Kenneth S. Weiner, special counsel to the Commission on Environmental Quality, said in his section-by-section analysis of the 1983 amendments to SEPA:
Traditional areas of concern which would clearly be covered by this section [RCW 43.21C.110(f)] include . . . the problems of blight of downtown and urban areas which would be caused by proposed actions.
Weiner, Section-By-Section Summary of S.S.B. 3006, at 195, in R. Settle, Washington Land Use and Environmental Law and Practice (1983). See also Rodgers, The Washington Environmental Policy Act, 60 Wn. L. Rev. 33, 51 (1984) (neither the Legislature nor the WACs eliminate entirely the obligation to consider and discuss socioeconomic effects); Washington State Bar Ass'n, Major Changes Under the New SEPA Rules-1984, Second Environmental and Land Use Law Section Mid-Year Meeting and Seminars 3-1, at 3-23 (1984).
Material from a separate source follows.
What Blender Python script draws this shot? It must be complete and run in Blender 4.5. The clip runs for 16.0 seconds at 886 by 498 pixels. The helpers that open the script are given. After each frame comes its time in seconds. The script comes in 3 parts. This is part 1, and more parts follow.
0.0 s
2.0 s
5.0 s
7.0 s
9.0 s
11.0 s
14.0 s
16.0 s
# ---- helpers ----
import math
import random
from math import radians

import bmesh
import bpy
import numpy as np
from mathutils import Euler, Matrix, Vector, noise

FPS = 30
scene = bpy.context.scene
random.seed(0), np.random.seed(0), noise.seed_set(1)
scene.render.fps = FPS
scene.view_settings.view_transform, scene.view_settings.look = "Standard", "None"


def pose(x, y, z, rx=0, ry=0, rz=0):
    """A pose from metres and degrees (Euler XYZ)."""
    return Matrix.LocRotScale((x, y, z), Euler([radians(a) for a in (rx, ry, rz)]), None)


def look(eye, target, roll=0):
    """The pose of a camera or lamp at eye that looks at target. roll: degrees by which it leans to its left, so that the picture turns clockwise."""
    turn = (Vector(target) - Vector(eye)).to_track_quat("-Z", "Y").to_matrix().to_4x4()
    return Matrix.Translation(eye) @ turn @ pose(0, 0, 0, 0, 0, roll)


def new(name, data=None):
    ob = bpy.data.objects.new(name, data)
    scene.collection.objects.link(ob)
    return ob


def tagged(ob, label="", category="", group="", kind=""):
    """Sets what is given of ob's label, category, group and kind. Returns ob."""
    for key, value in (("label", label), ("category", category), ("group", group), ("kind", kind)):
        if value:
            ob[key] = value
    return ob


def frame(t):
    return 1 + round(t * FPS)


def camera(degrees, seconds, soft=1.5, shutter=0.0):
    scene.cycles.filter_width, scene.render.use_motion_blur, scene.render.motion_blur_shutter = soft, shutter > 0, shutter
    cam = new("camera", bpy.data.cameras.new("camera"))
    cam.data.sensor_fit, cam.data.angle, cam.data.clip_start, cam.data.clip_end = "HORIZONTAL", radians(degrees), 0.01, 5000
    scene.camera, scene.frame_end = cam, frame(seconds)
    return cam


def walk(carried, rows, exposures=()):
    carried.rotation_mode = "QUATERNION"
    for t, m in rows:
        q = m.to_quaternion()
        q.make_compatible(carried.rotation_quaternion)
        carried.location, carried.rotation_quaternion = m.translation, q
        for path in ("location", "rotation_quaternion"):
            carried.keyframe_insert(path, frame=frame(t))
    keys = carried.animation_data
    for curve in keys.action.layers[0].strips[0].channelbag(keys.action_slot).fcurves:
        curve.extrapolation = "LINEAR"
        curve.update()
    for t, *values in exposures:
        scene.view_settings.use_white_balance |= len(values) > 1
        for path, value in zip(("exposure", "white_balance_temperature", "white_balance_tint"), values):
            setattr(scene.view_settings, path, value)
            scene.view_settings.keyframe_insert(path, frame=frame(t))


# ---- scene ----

Third, West 514 asserts it was error for the Spokane County Planning Department to issue the MDNS. It describes the MDNS as conditioned on future environmental studies which in and of themselves had no mitigating effect. In West 514's view, this procedure allowed the County to make a determination of nonsignificance before the full impact of the mall was understood.
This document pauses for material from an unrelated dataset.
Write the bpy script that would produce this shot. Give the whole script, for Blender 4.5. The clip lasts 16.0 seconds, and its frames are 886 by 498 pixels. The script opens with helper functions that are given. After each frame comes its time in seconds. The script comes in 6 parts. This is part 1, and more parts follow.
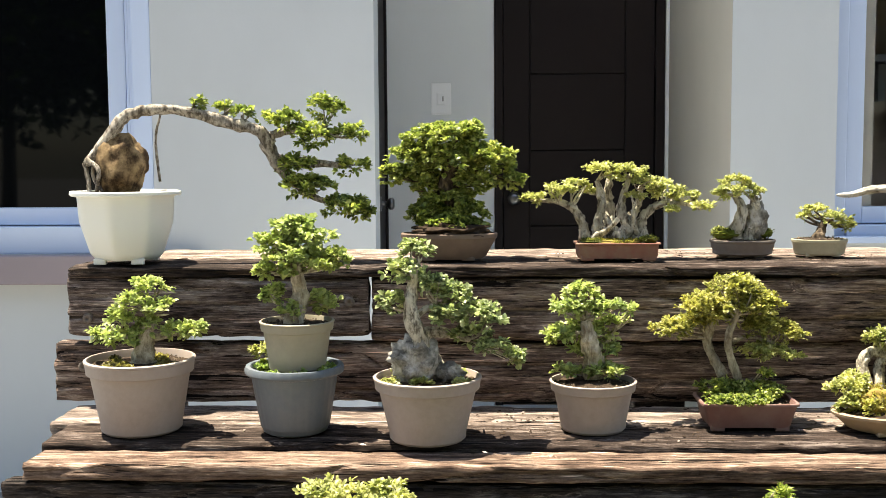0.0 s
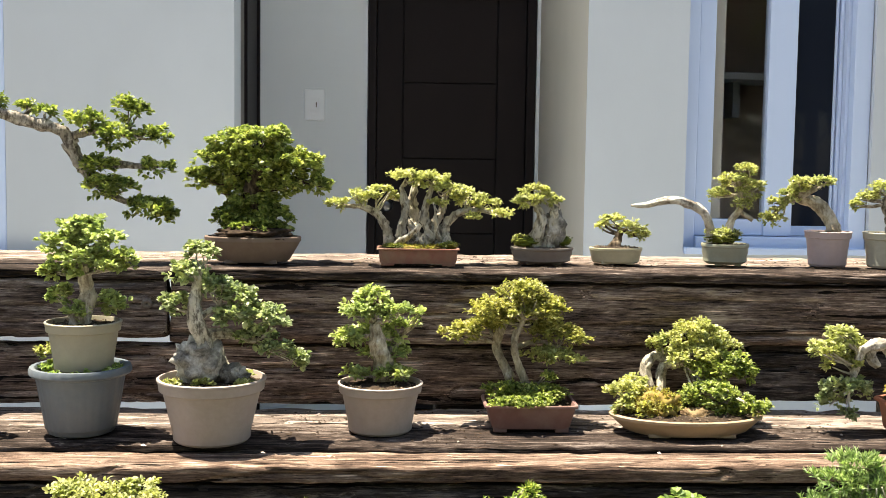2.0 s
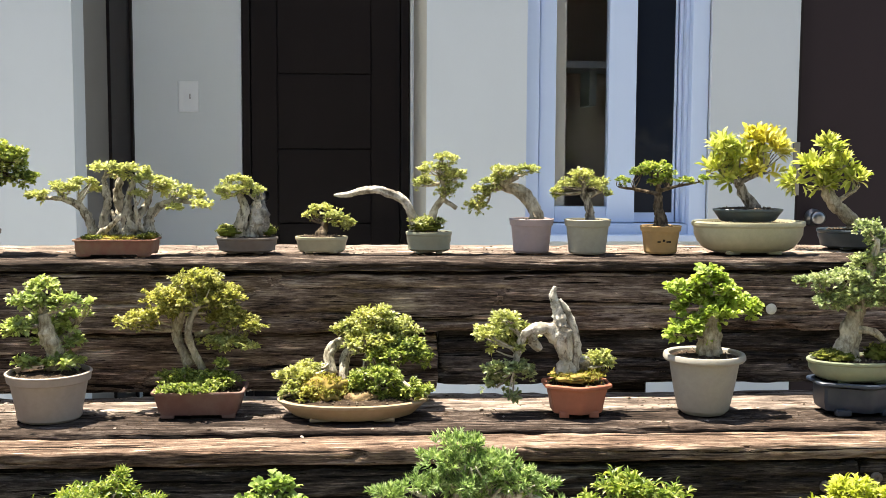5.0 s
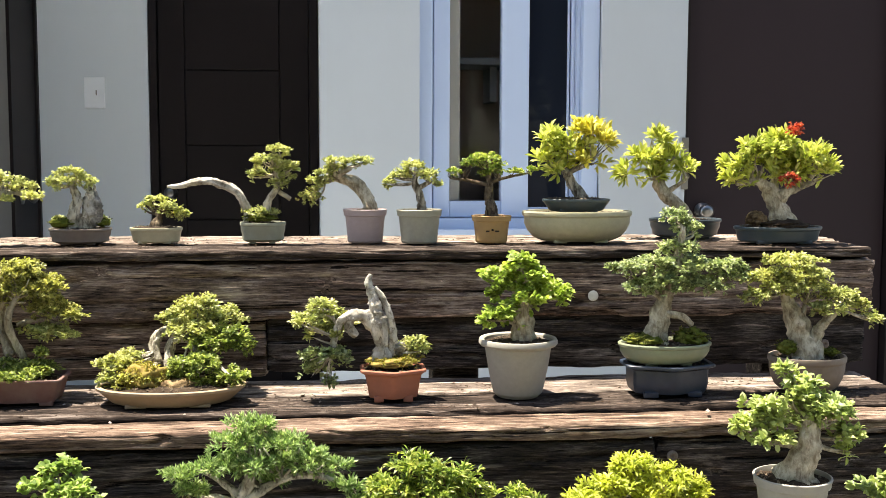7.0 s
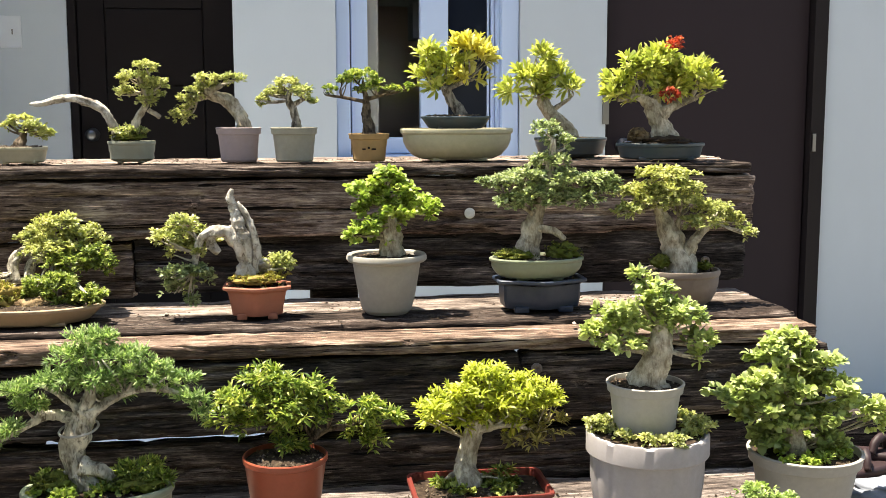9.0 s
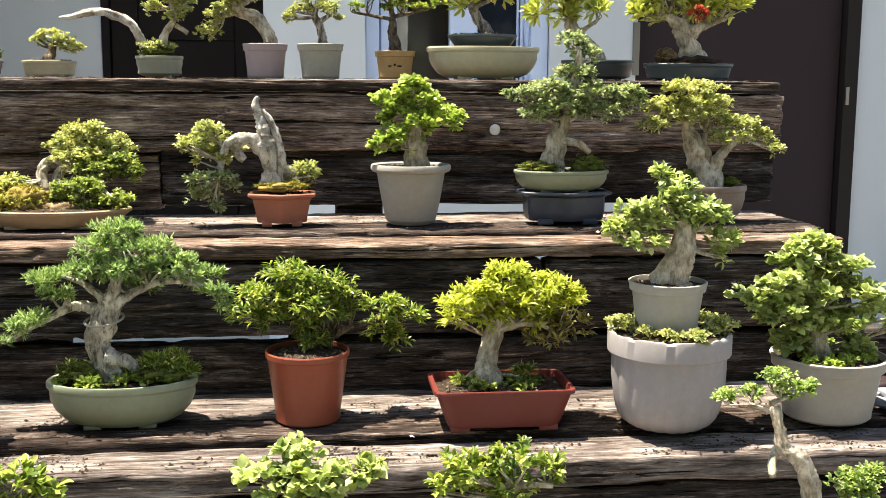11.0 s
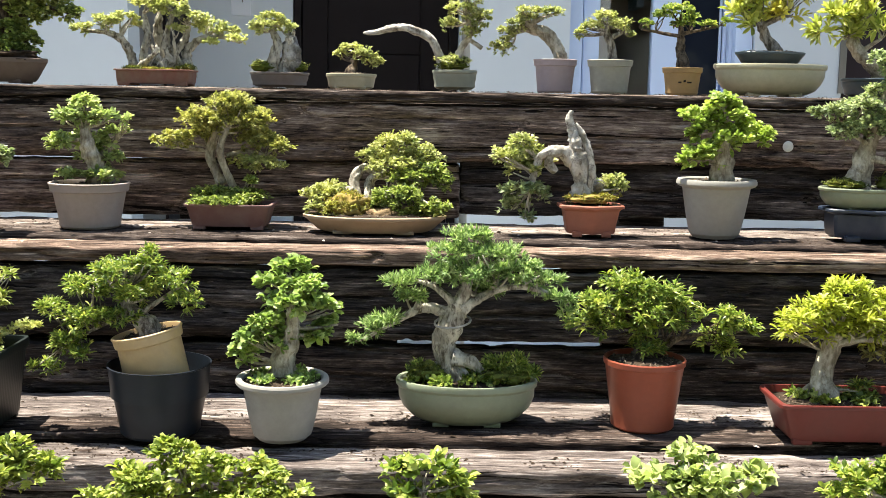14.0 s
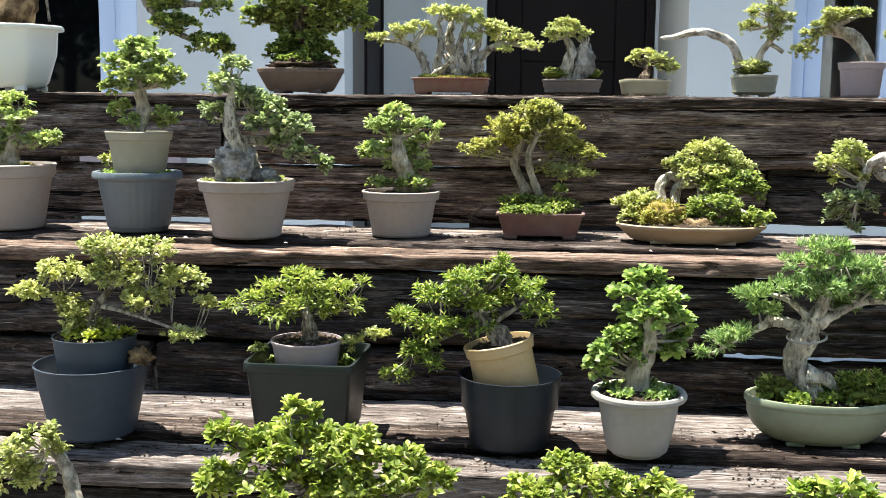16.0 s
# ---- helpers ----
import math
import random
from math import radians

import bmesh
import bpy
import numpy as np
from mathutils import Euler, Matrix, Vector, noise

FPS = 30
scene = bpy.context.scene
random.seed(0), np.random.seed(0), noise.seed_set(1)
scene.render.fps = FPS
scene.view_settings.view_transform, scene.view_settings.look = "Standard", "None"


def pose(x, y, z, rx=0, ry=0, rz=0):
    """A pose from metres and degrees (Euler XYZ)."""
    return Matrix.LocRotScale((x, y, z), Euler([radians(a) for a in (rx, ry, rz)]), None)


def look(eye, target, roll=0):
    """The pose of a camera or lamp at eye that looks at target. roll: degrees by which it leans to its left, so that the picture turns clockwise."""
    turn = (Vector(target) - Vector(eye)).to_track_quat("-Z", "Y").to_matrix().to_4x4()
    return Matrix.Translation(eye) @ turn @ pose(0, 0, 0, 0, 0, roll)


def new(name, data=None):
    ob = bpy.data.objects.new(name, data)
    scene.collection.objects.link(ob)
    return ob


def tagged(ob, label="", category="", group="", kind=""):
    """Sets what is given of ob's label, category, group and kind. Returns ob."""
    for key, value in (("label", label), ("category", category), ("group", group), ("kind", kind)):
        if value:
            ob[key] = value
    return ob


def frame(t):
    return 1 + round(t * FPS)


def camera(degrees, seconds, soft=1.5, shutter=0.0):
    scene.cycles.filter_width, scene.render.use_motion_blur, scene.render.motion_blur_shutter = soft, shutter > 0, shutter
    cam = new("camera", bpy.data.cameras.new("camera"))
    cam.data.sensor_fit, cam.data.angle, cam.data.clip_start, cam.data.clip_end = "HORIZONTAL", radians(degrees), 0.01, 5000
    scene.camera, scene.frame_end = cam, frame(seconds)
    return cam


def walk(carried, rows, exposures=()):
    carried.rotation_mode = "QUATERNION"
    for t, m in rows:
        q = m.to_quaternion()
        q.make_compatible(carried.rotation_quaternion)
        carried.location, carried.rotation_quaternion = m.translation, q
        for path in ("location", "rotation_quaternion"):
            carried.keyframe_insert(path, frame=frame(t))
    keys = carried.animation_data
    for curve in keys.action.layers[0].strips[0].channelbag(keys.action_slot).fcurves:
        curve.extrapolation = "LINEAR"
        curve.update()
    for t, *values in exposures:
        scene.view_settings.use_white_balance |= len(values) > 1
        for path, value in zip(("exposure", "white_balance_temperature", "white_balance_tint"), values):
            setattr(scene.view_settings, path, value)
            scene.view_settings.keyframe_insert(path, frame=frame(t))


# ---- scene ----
cam = camera(44.5, 16.0, soft=0.75)
PATH = [
    (0, (0.044, 0.043, 1.254), (-0.035, 2.034, 1.084), -0.4),
    (0.5, (0.084, 0.032, 1.255), (0.04, 2.024, 1.083), -0.2),
    (1, (0.144, 0.023, 1.252), (0.145, 2.016, 1.083), 0.0),
    (1.5, (0.198, 0.008, 1.251), (0.244, 2.001, 1.09), 0.4),
    (2, (0.231, 0.014, 1.251), (0.318, 2.006, 1.096), 0.8),
    (2.5, (0.295, -0.049, 1.242), (0.405, 1.942, 1.086), 0.9),
    (3, (0.366, -0.069, 1.256), (0.483, 1.921, 1.094), 0.8),
    (3.5, (0.475, -0.058, 1.26), (0.589, 1.931, 1.092), 0.6),
    (4, (0.565, -0.051, 1.263), (0.681, 1.938, 1.092), 0.4),
    (4.2, (0.612, -0.052, 1.267), (0.709, 1.938, 1.093), 0.3),
    (6.3, (0.834, -0.048, 1.242), (1.025, 1.935, 1.069), 0.1),
    (6.5, (0.862, -0.092, 1.242), (1.052, 1.891, 1.07), 0.0),
    (7, (0.961, -0.112, 1.246), (1.167, 1.869, 1.07), 0.2),
    (7.5, (1.05, -0.102, 1.245), (1.28, 1.876, 1.065), 0.2),
    (8, (1.095, -0.096, 1.233), (1.347, 1.878, 1.035), 0.2),
    (8.5, (1.113, -0.095, 1.202), (1.379, 1.874, 0.974), 0.1),
    (9, (1.123, -0.1, 1.175), (1.398, 1.864, 0.916), -0.1),
    (9.2, (1.126, -0.103, 1.163), (1.402, 1.859, 0.892), -0.1),
    (11.3, (1.131, -0.122, 1.055), (1.336, 1.846, 0.761), 0.4),
    (11.5, (1.103, -0.125, 1.055), (1.298, 1.844, 0.764), 0.5),
    (12, (1.024, -0.129, 1.06), (1.194, 1.843, 0.768), 0.8),
    (12.5, (0.959, -0.126, 1.058), (1.1, 1.849, 0.772), 0.9),
    (13, (0.907, -0.121, 1.055), (1.003, 1.856, 0.771), 0.9),
    (13.5, (0.853, -0.126, 1.056), (0.918, 1.854, 0.78), 1.0),
    (14, (0.797, -0.147, 1.056), (0.815, 1.835, 0.785), 1.0),
    (14.5, (0.739, -0.166, 1.042), (0.704, 1.817, 0.783), 1.0),
    (15, (0.618, -0.139, 1.044), (0.517, 1.842, 0.788), 0.9),
    (15.5, (0.524, -0.122, 1.045), (0.362, 1.856, 0.792), 0.8),
    (16, (0.487, -0.128, 1.05), (0.266, 1.843, 0.791), 0.5),
]
walk(cam, [(t, look(eye, target, roll)) for t, eye, target, roll in PATH],
     exposures=[(0.0, 1.75, 7500, 7), (7.0, 1.75, 7250, 7), (12.5, 1.75, 7200, 7), (14.5, 1.72, 6500, 5), (16.0, 1.72, 6350, 4)])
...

The Washington Administrative Code describes when an MDNS is appropriate:
The purpose of this section is to allow clarifications or changes to a proposal prior to making the threshold determination.
(1) In making threshold determinations, an agency may consider mitigation measures that the agency or applicant will implement.
. . .
(3) . . . [I]f the lead agency specifies mitigation measures on an applicant's proposal that would allow it to issue a DNS, and the proposal is clarified, changed, or conditioned to include those measures, the lead agency shall issue a DNS.
(Italics ours.) WAC 197-11-350. When a governmental agency makes a negative threshold determination, it must show it considered environmental factors "in a manner sufficient to amount to prima facie compliance with the procedural requirements of SEPA.'" Sisley v. San Juan Cy., 89 Wn.2d 78, 84, 569 P.2d 712 (1977) (quoting Juanita Bay Vly. Comm'ty Ass'n v. Kirkland, 9 Wn. App. 59, 73, 510 P.2d 1140 (1973)).
[4] Here, the MDNS was issued only after the Planning Department adopted the pertinent parts of the 1978 EIS, reviewed the environmental checklist submitted by Cafaro, and conditioned approval on development in conformance with the site plan "except as may be modified by the . . . studies" specified in the MDNS. In Murden Cove Preserv. Ass'n v. Kitsap Cy., 41 Wn. App. 515, 525, 704 P.2d 1242 (1985), the court upheld approval of a project conditioned on completion of mitigation measures. See also Hayden v. Port Townsend, 93 Wn.2d 870, 880-81, 613 P.2d 1164 (1980), overruled on other grounds in Save a Neighborhood Env't v. Seattle, supra at 286 n. 1. We agree with the Board that the Planning Department adequately considered environmental factors under SEPA before it issued the MDNS.
The Board's action in approving Cafaro's site development plan is affirmed.
GREEN and MUNSON, JJ., concur.
Review denied at 113 Wn.2d 1005 (1989).